Первая ведьма звалась Ланой, и с ней я встретилась в последний год практики. Шефа окучивала её давно, но ведьма упрямо отказывалась от любого сотрудничества. А потом вдруг позвонила – мне, напрямую. Спросила, дома ли я и может ли она подъехать. Я растерялась и брякнула: мол, конечно. А сама сорвалась не то с лекции, не то с консультации, и рванула домой. Мы встретились у подъезда, сели на лавочку, и минут пятнадцать она вещала. Я не успела задать ни одного вопроса, только слушала да записывала – в блокнот и на диктофон.
Договорив, Лана встала и ушла не прощаясь. А я, очнувшись, обнаружила три крайне неприятные вещи. Во-первых, я не помнила ни лица ведьмы, ни слова из её речи. Да-да, ни одного, хотя на память не жалуюсь. Теперь, после объяснений «нетопыря», понятно, что это отвод глаз, но тогда… Во-вторых, в блокноте записей не было – ни строчки. А на диктофоне обнаружилась невразумительная муть – очень тихий и бессвязный набор звуков.
Виталина Марковна, прослушав запись и мой заикающийся отчёт, велела забить и забыть. Ведьмы, мол, на то и ведьмы, чтобы гадости делать. И я действительно забыла – случай мигом выветрился из памяти, пока не понадобился. А Лана, как позже выяснилось, умерла – на следующей день после «интервью». Шефа, записи, конечно, сохранила – она каждую строчку цифрует и сканирует… Наведаться в редакционную библиотеку и найти диктофонную запись?.. По теории «нетопыря» наша встреча могла быть предопределена.
Вторую ведьму величали Вестой, и ей прочили лавры Ванги – всё та же слепая девочка-провидица. На момент нашей встречи ей было лет двенадцать-тринадцать. Она рисовала и тем самым предсказывала будущее. Мы к ней приехали вместе с шефой: мать Весты очень хотела поведать миру о даре ребёнка. Но вместо предсказаний мы получили полнейший игнор и несколько изрисованных ромбами, кругами и прочими треугольниками альбомных листов. Само собой, Виталина Марковна «предсказания» припрятала: дескать, вырастет малая да как прогремит на весь мир, а у нас – её первые работы. Эксклюзив.
Но Веста так и не прогремела. Пока. Спустя год или два мать по советам врачей увезла дочку на юг, в более мягкий климат. Шефа следила за судьбой маленькой прорицательницы, но явно не получала никаких интересных сведений. Последние года три, перебирая на планёрках всех «неохваченных», мы о ней даже не вспоминали. И шиш я её найду.

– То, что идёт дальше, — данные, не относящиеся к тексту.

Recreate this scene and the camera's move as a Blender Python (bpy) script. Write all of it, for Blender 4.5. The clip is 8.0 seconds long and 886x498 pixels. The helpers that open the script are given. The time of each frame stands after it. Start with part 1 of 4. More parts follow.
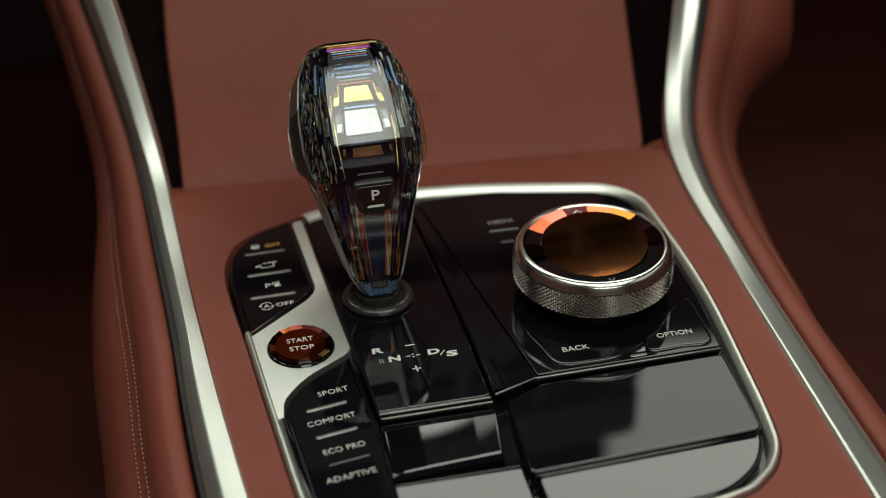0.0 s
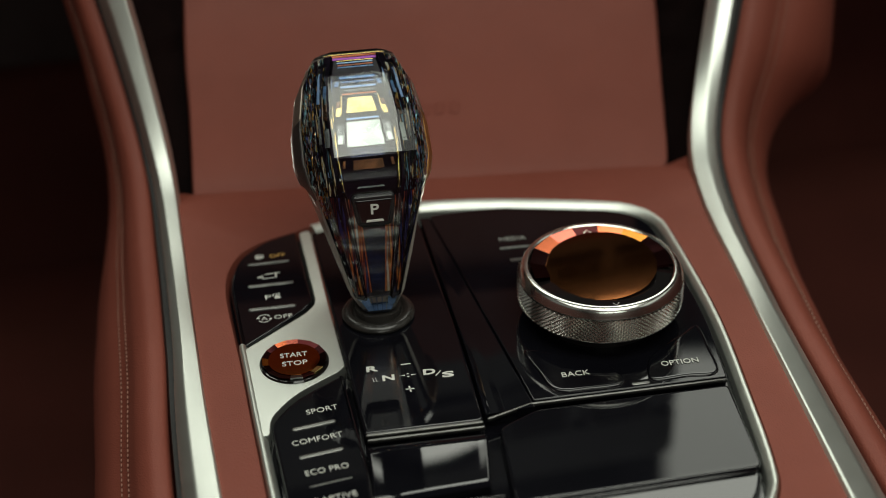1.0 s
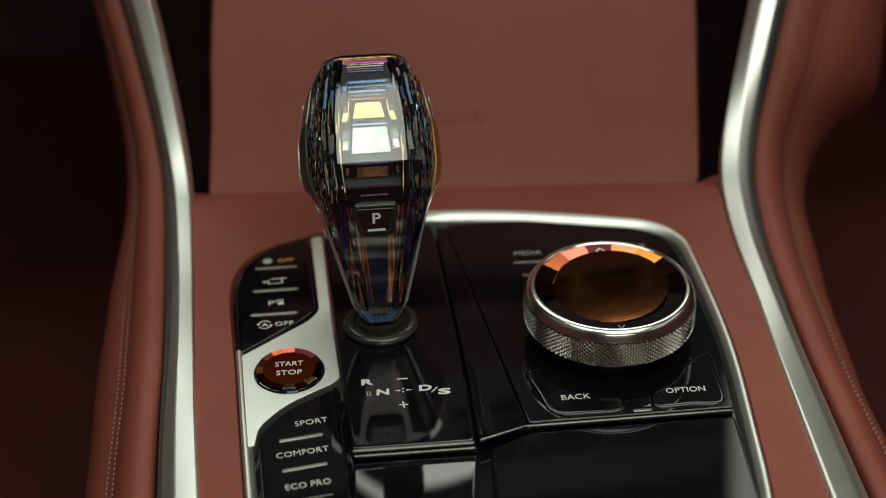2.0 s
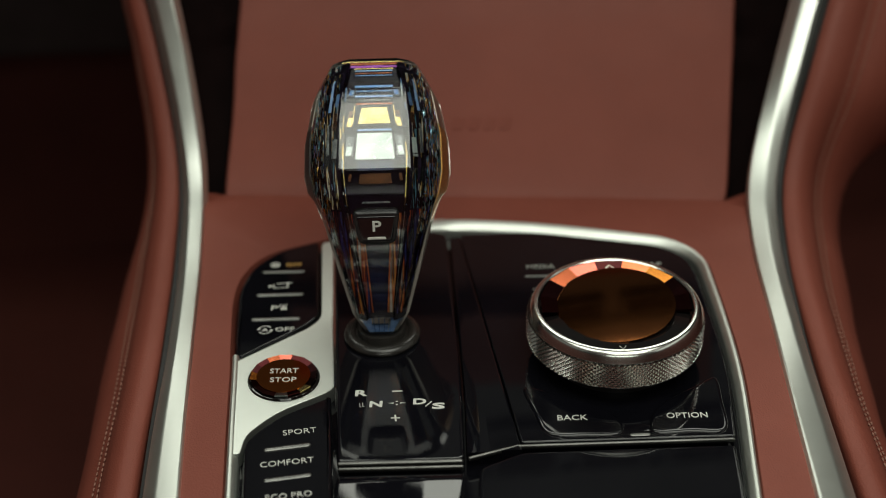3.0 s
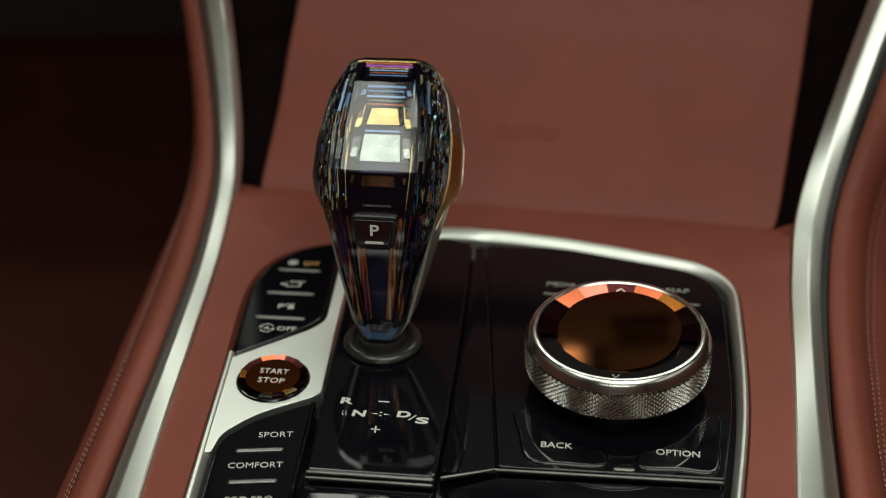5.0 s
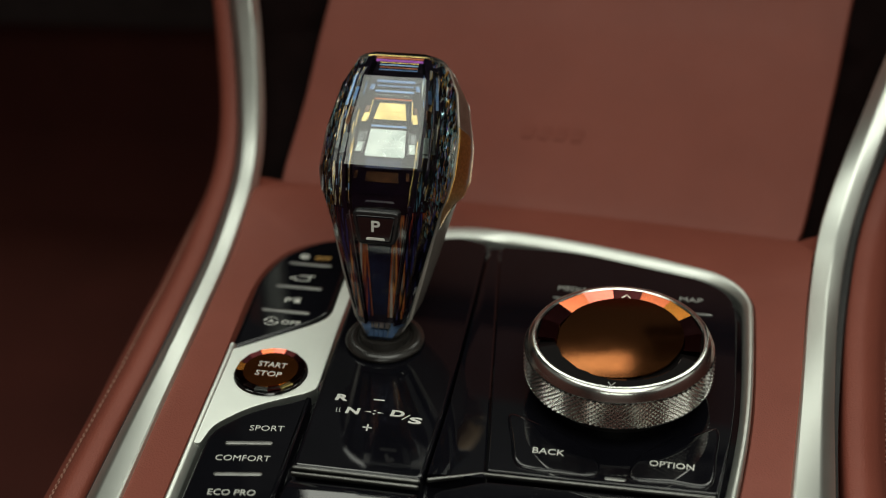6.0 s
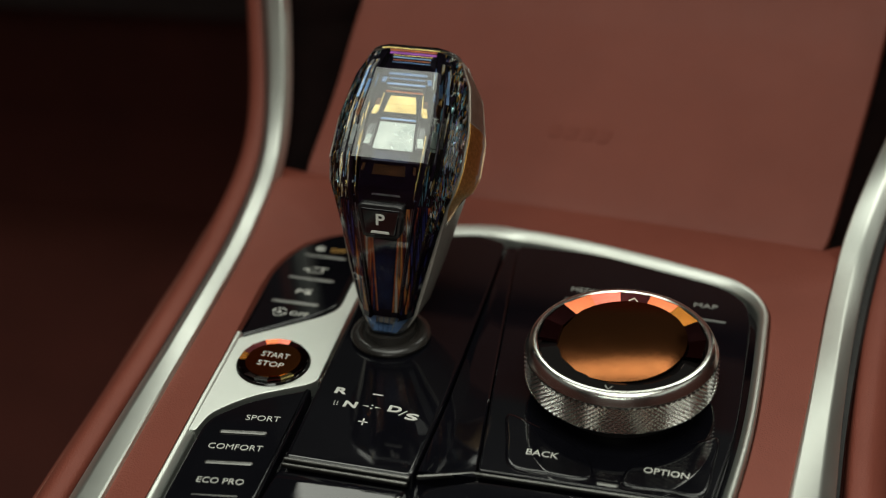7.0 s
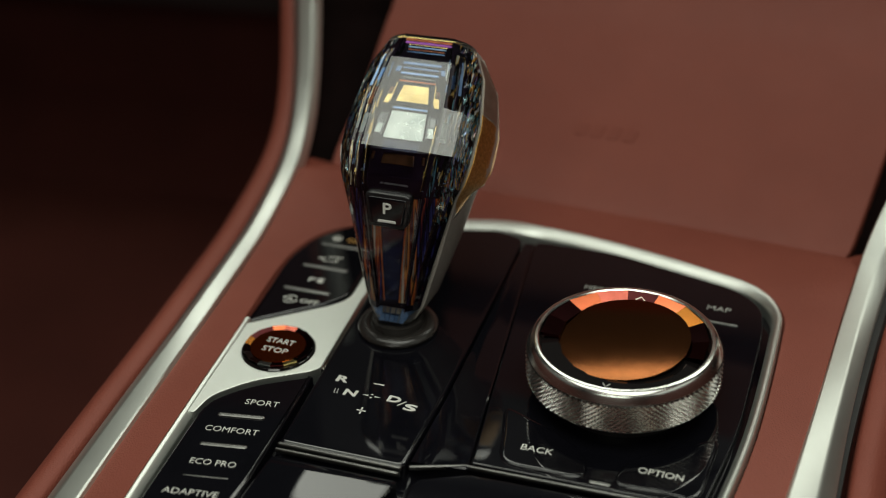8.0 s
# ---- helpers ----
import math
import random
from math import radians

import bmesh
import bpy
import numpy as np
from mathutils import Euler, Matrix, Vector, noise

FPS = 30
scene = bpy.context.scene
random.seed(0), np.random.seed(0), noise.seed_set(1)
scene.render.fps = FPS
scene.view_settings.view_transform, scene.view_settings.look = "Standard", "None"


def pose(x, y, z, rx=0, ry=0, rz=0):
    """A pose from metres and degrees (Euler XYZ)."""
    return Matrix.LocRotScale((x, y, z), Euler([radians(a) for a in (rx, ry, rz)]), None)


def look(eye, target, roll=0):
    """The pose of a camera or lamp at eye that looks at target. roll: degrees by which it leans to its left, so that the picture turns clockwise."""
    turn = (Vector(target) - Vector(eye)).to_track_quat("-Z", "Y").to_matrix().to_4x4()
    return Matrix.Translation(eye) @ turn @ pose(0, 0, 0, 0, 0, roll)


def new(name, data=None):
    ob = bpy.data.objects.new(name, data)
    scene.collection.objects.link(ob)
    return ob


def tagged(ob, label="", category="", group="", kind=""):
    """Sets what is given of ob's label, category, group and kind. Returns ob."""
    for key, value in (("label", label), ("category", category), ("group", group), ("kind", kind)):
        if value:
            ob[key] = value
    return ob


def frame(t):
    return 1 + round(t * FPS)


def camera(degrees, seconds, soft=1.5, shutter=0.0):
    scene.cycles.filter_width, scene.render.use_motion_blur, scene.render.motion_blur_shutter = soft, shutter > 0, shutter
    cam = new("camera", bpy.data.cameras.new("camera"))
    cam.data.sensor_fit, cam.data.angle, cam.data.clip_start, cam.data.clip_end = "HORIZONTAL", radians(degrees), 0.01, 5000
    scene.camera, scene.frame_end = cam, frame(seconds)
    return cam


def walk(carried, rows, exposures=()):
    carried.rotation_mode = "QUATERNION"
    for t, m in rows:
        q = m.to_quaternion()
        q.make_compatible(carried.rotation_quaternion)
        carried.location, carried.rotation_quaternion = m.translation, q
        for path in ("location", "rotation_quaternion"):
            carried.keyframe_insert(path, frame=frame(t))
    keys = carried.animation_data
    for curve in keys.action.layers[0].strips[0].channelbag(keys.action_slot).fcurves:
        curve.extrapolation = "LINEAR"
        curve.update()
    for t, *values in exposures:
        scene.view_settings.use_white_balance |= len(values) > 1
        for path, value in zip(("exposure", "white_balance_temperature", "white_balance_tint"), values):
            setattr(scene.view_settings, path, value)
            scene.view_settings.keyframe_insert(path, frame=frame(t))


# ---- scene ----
cam = camera(32.0, 8.0, soft=1.0)
PATH = [
    (0, (-0.117, -0.487, 0.377), (0.363, 1.115, -0.72), -1.0),
    (0.5, (-0.099, -0.483, 0.376), (0.332, 1.133, -0.722), -1.1),
    (1, (-0.08, -0.478, 0.373), (0.296, 1.152, -0.723), -1.2),
    (1.5, (-0.06, -0.473, 0.37), (0.255, 1.17, -0.726), -1.2),
    (3, (-0.004, -0.459, 0.362), (0.129, 1.212, -0.729), -1.3),
    (3.5, (0.015, -0.455, 0.359), (0.086, 1.221, -0.73), -1.5),
    (4, (0.034, -0.45, 0.357), (0.04, 1.228, -0.731), -1.6),
    (4.5, (0.051, -0.446, 0.355), (-0.004, 1.232, -0.732), -1.7),
    (6, (0.101, -0.433, 0.345), (-0.138, 1.236, -0.731), -1.9),
    (6.5, (0.117, -0.429, 0.342), (-0.184, 1.232, -0.731), -2.1),
    (7, (0.133, -0.424, 0.339), (-0.23, 1.226, -0.731), -2.2),
    (7.5, (0.148, -0.422, 0.335), (-0.272, 1.221, -0.727), -2.2),
    (8, (0.161, -0.418, 0.331), (-0.313, 1.213, -0.726), -2.2),
]
walk(cam, [(t, look(eye, target, roll)) for t, eye, target, roll in PATH])
from mathutils.geometry import tessellate_polygon

cam.data.dof.use_dof = True
cam.data.dof.aperture_fstop = 5.2
cam.data.dof.aperture_blades = 9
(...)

Перебрав залежи записей и по каждому конспекту вспомнив конкретный случай (и их немного оказалось, да: Виталина Марковна мне интересных людей года три как доверила, а прежде я сочиняла бред про «превращенцев» и иже с ними), я не нашла других закрытых людей и странных случаев. Только отец Вальпургий подпадает под теорию вероятных истинных магов. Пиарится мало, бежит от прессы как чёрт от ладана… Надо брать. Кто знает…
За поисками время пролетело незаметно, и, когда я убирала блокноты в ящик комода, по стенам уже расползлись вечерние тени. Наспех поужинав и переодевшись в майку и бриджи, я отметила время – полдевятого, прихватила сумку, попрощалась с Ягой и отправилась в парк. Зря, скорее всего, Гульнара же говорила, что у меня зрение для поисков не магическое, но… Это лучше, чем сидеть дома в ожидании не то следующего письма, не то таинственного брата ведьмы.
Народу в парке хватало. Обнимающиеся парочки и задумчивые одиночки, мамаши с колясками и папаши, увешанные детворой, галдящие бабушки и читающие дедушки. Многовато для разведки… А впрочем, «что обо мне подумают» существует лишь у нас в голове. Люди эгоистичны и в девяноста процентах случаев думают только о себе, а в остальных десяти – о тех, с кем они связаны, и то лишь потому, что связаны. И до тех, кто шныряет рядом, им нет никакого дела.